Kent: I’d like to know William, what was the effect of the first time, the first care package and you know having the equipment the first time? How did that affect the scene?

 

William: I’d like to first talk about this first trip Drew was talking about. Like 7 and 7 (Canadian Band), at the time 7 and 7 got into Cuba like Sancti Spíritus, No one had ever seen a foreign band play like indie rock. We did not even know what indie rock music was all about. There was that kind of an impact there on the musicians in Sancti Spíritus and also some of the other places we were like playing, making the band play you know.

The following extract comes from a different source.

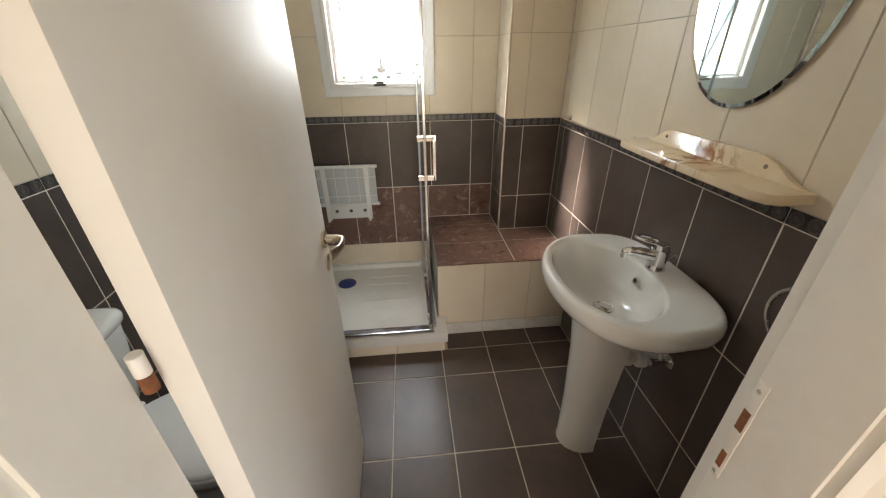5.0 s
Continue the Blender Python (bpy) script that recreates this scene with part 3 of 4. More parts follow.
part("shower_hose", ribbed_hose([(XW + 0.10, cy + 0.02, 1.04), (XW + 0.115, cy + 0.06, 1.02), (XW + 0.11, cy + 0.075, 0.93), (XW + 0.10, cy + 0.045, 0.72), (XW + 0.09, cy + 0.0, 0.5), (XW + 0.085, cy - 0.06, 0.28), (XW + 0.08, cy - 0.13, 0.215), (XW + 0.075, cy - 0.19, 0.31), (XW + 0.07, cy - 0.215, 0.48), (XW + 0.075, cy - 0.20, 0.62), (XW + 0.085, cy - 0.15, 0.655)], 0.0072), STEEL, riser, "flexible metal hand shower hose")

bar = thing("slide_bar", (XW, -0.322, 1.42), "chrome shower slide bar with a holder on the tiled wall", "slide bar")
part("bar", rod((XW + 0.06, -0.322, 1.415), (XW + 0.06, -0.322, 2.02), 0.0095), BAR_STEEL, bar)
for z in (1.42, 2.015):
    part("end_mount", lathe((XW, -0.322, z), (1, 0, 0), [(0, 0.019), (0.05, 0.019), (0.066, 0.017), (0.076, 0.008)]), BAR_STEEL, bar)
part("holder", lathe((XW + 0.03, -0.318, 1.66), (1, -0.35, 0.1), [(0, 0.014), (0.012, 0.018), (0.045, 0.018), (0.06, 0.013), (0.085, 0.016), (0.09, 0.012)]), BAR_STEEL, bar)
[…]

And then after they like, Drew go with the idea of making this thing happen. They made the shows solidarity rock and send the package to Cuba and then we started. We had this video camera and we started making projects on what to do. Because we wanted to document all the punk shows. There were important things happening in Sancti Spíritus that we didn’t have the opportunity to show people what was happening there you know and really wanted to like to let people know even around in Cuba. To let people know that this is happening in Sancti Spíritus because sometimes it’s like our city. It’s like people think that nothing is happening there you know. That is not true you know so.

 

Kent: I have no idea what that is like in Winnipeg (sarcastically)

 

William: Yeah I know. That’s why I wanted to mention it.

 

William: Right now I can’t tell you what’s the next step. But we’ll keep working for sure like keep making more of things possible not just for us but for like everybody.